Your task is to copy the listing exactly, with the pictures left out.
--- Begin Provided data ---
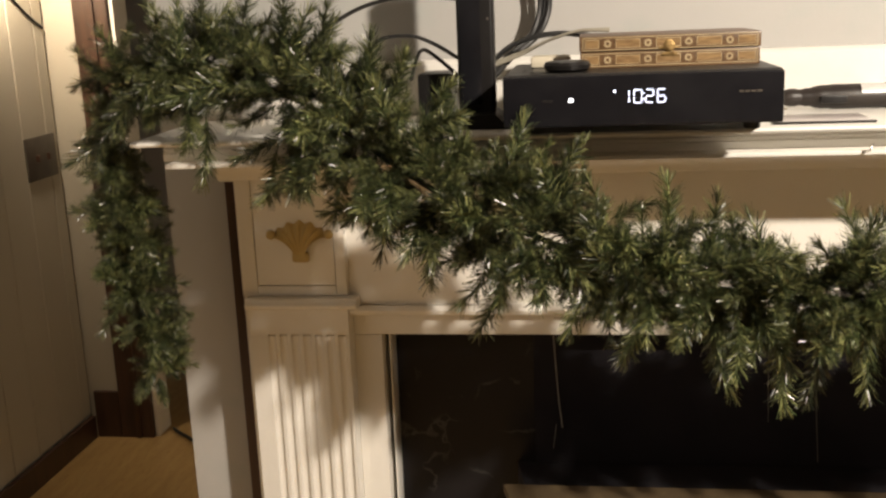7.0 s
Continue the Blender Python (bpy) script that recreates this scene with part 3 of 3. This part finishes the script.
for k in range(4):
    add_box(mark, -0.148 + k * 0.0065, -0.1430 + k * 0.0065, FY - 0.0005, FY, 1.3775, 1.3797)
under("printed_mark", mark, GREY, front, "faint grey printed bars", False)

# inlaid wooden box
case = thing("inlaid_box", (-0.217, 1.40, BZ1), "brown wooden box with geometric inlay lying on the set-top box", "box")
IY, IX0, IX1 = 1.326, -0.3225, -0.1125
Z0, ZM, Z1 = BZ1, 1.4225, 1.4405
body = under("body", box_bm(IX0, IX1, IY, 1.470, Z0, ZM - 0.0006, bevel=0.0008), WALNUT, case)
lid = under("lid", box_bm(IX0 - 0.001, IX1 + 0.001, IY - 0.001, 1.471, ZM + 0.0004, Z1, bevel=0.0012), WALNUT, case)
for zc, yy, holder in (((Z0 + ZM) / 2, IY, body), ((ZM + Z1) / 2, IY - 0.001, lid)):
    n_unit = 4
    step = (IX1 - IX0 - 0.010) / n_unit
    frame_bm = bmesh.new()
    for dz in (-0.0072, 0.0072):
        add_box(frame_bm, IX0 + 0.003, IX1 - 0.003, yy - 0.0005, yy, zc + dz - 0.0005, zc + dz + 0.0005)
    for xx in (IX0 + 0.003, IX1 - 0.003):
        add_box(frame_bm, xx - 0.0005, xx + 0.0005, yy - 0.0005, yy, zc - 0.0066, zc + 0.0066)
    under("border_strip", frame_bm, BONE, holder, "pale inlaid border line", False)
    for k in range(n_unit):
        xs = IX0 + 0.0325 + k * 0.0475
        star = bmesh.new()
        pts = []
        for q in range(20):
            rr = 0.0050 if q % 2 == 0 else 0.0036
            pts.append((xs + rr * math.sin(q * math.pi / 10), zc + rr * math.cos(q * math.pi / 10)))
        ground = [(xs + 0.0068 * math.sin(q * math.pi / 4 + math.pi / 8), zc + 0.0066 * math.cos(q * math.pi / 4 + math.pi / 8)) for q in range(8)]
        under("rosette_ground", prism_bm(ground, "y", yy - 0.0004, yy), EBONY, holder, "", False)
        add_prism(star, pts, "y", yy - 0.0008, yy - 0.0004)
        under("rosette", star, BONE, holder, "pale flower inlay", False)
        dot = bmesh.new()
        add_lathe(dot, [(0.0022, 0.0), (0.0022, 0.0003)], (xs, yy - 0.0011, zc), "y", 10)
        under("rosette_eye", dot, WALNUT, holder, "", False)
    for a, b in ((IX0 + 0.0055, IX0 + 0.0225), (IX0 + 0.0420, IX0 + 0.0710), (IX0 + 0.0895, IX0 + 0.1185), (IX0 + 0.1370, IX0 + 0.1660), (IX0 + 0.1845, IX1 - 0.0050)):
        under("inlay_edge", box_bm(a, b, yy - 0.0003, yy, zc - 0.0052, zc + 0.0052), BONE, holder, "", False)
        under("inlay_panel", box_bm(a + 0.0007, b - 0.0007, yy - 0.0006, yy - 0.0003, zc - 0.0045, zc + 0.0045), INLAY, holder, "", False)
clasp = bmesh.new()
cxx = (IX0 + IX1) / 2
add_lathe(clasp, [(0.0050, 0), (0.0070, 0.0007), (0.0055, 0.0016), (0.0020, 0.0022)], (cxx, IY - 0.0034, ZM + 0.0050), "y", 16)
add_box(clasp, cxx - 0.0125, cxx + 0.0125, IY - 0.0024, IY - 0.0012, ZM + 0.0010, ZM + 0.0038, bevel=0.0004)
add_box(clasp, cxx - 0.0090, cxx + 0.0090, IY - 0.0022, IY - 0.0006, ZM - 0.0072, ZM - 0.0030, bevel=0.0004)
add_tube(clasp, [(cxx - 0.002, IY - 0.003, ZM + 0.003), (cxx + 0.004, IY - 0.0035, ZM - 0.002), (cxx + 0.006, IY - 0.003, ZM - 0.006)], 0.0007, 6)
under("clasp", clasp, AGED, case, "small brass hook clasp")

# round black puck on the box
puck = bmesh.new()
add_lathe(puck, [(0.022, 0), (0.0265, 0.003), (0.0275, 0.008), (0.0255, 0.0115), (0.020, 0.0125)], (-0.338, 1.295, BZ1), "z", 32)
tagged(part("receiver_puck", puck, PLASTIC), "flat round black plastic puck on the set-top box", "receiver")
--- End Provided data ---
▶ **Task response**:
7.0 s
Continue the Blender Python (bpy) script that recreates this scene with part 3 of 3. This part finishes the script.
for k in range(4):
    add_box(mark, -0.148 + k * 0.0065, -0.1430 + k * 0.0065, FY - 0.0005, FY, 1.3775, 1.3797)
under("printed_mark", mark, GREY, front, "faint grey printed bars", False)

# inlaid wooden box
case = thing("inlaid_box", (-0.217, 1.40, BZ1), "brown wooden box with geometric inlay lying on the set-top box", "box")
IY, IX0, IX1 = 1.326, -0.3225, -0.1125
Z0, ZM, Z1 = BZ1, 1.4225, 1.4405
body = under("body", box_bm(IX0, IX1, IY, 1.470, Z0, ZM - 0.0006, bevel=0.0008), WALNUT, case)
lid = under("lid", box_bm(IX0 - 0.001, IX1 + 0.001, IY - 0.001, 1.471, ZM + 0.0004, Z1, bevel=0.0012), WALNUT, case)
for zc, yy, holder in (((Z0 + ZM) / 2, IY, body), ((ZM + Z1) / 2, IY - 0.001, lid)):
    n_unit = 4
    step = (IX1 - IX0 - 0.010) / n_unit
    frame_bm = bmesh.new()
    for dz in (-0.0072, 0.0072):
        add_box(frame_bm, IX0 + 0.003, IX1 - 0.003, yy - 0.0005, yy, zc + dz - 0.0005, zc + dz + 0.0005)
    for xx in (IX0 + 0.003, IX1 - 0.003):
        add_box(frame_bm, xx - 0.0005, xx + 0.0005, yy - 0.0005, yy, zc - 0.0066, zc + 0.0066)
    under("border_strip", frame_bm, BONE, holder, "pale inlaid border line", False)
    for k in range(n_unit):
        xs = IX0 + 0.0325 + k * 0.0475
        star = bmesh.new()
        pts = []
        for q in range(20):
            rr = 0.0050 if q % 2 == 0 else 0.0036
            pts.append((xs + rr * math.sin(q * math.pi / 10), zc + rr * math.cos(q * math.pi / 10)))
        ground = [(xs + 0.0068 * math.sin(q * math.pi / 4 + math.pi / 8), zc + 0.0066 * math.cos(q * math.pi / 4 + math.pi / 8)) for q in range(8)]
        under("rosette_ground", prism_bm(ground, "y", yy - 0.0004, yy), EBONY, holder, "", False)
        add_prism(star, pts, "y", yy - 0.0008, yy - 0.0004)
        under("rosette", star, BONE, holder, "pale flower inlay", False)
        dot = bmesh.new()
        add_lathe(dot, [(0.0022, 0.0), (0.0022, 0.0003)], (xs, yy - 0.0011, zc), "y", 10)
        under("rosette_eye", dot, WALNUT, holder, "", False)
    for a, b in ((IX0 + 0.0055, IX0 + 0.0225), (IX0 + 0.0420, IX0 + 0.0710), (IX0 + 0.0895, IX0 + 0.1185), (IX0 + 0.1370, IX0 + 0.1660), (IX0 + 0.1845, IX1 - 0.0050)):
        under("inlay_edge", box_bm(a, b, yy - 0.0003, yy, zc - 0.0052, zc + 0.0052), BONE, holder, "", False)
        under("inlay_panel", box_bm(a + 0.0007, b - 0.0007, yy - 0.0006, yy - 0.0003, zc - 0.0045, zc + 0.0045), INLAY, holder, "", False)
clasp = bmesh.new()
cxx = (IX0 + IX1) / 2
add_lathe(clasp, [(0.0050, 0), (0.0070, 0.0007), (0.0055, 0.0016), (0.0020, 0.0022)], (cxx, IY - 0.0034, ZM + 0.0050), "y", 16)
add_box(clasp, cxx - 0.0125, cxx + 0.0125, IY - 0.0024, IY - 0.0012, ZM + 0.0010, ZM + 0.0038, bevel=0.0004)
add_box(clasp, cxx - 0.0090, cxx + 0.0090, IY - 0.0022, IY - 0.0006, ZM - 0.0072, ZM - 0.0030, bevel=0.0004)
add_tube(clasp, [(cxx - 0.002, IY - 0.003, ZM + 0.003), (cxx + 0.004, IY - 0.0035, ZM - 0.002), (cxx + 0.006, IY - 0.003, ZM - 0.006)], 0.0007, 6)
under("clasp", clasp, AGED, case, "small brass hook clasp")

# round black puck on the box
puck = bmesh.new()
add_lathe(puck, [(0.022, 0), (0.0265, 0.003), (0.0275, 0.008), (0.0255, 0.0115), (0.020, 0.0125)], (-0.338, 1.295, BZ1), "z", 32)
tagged(part("receiver_puck", puck, PLASTIC), "flat round black plastic puck on the set-top box", "receiver")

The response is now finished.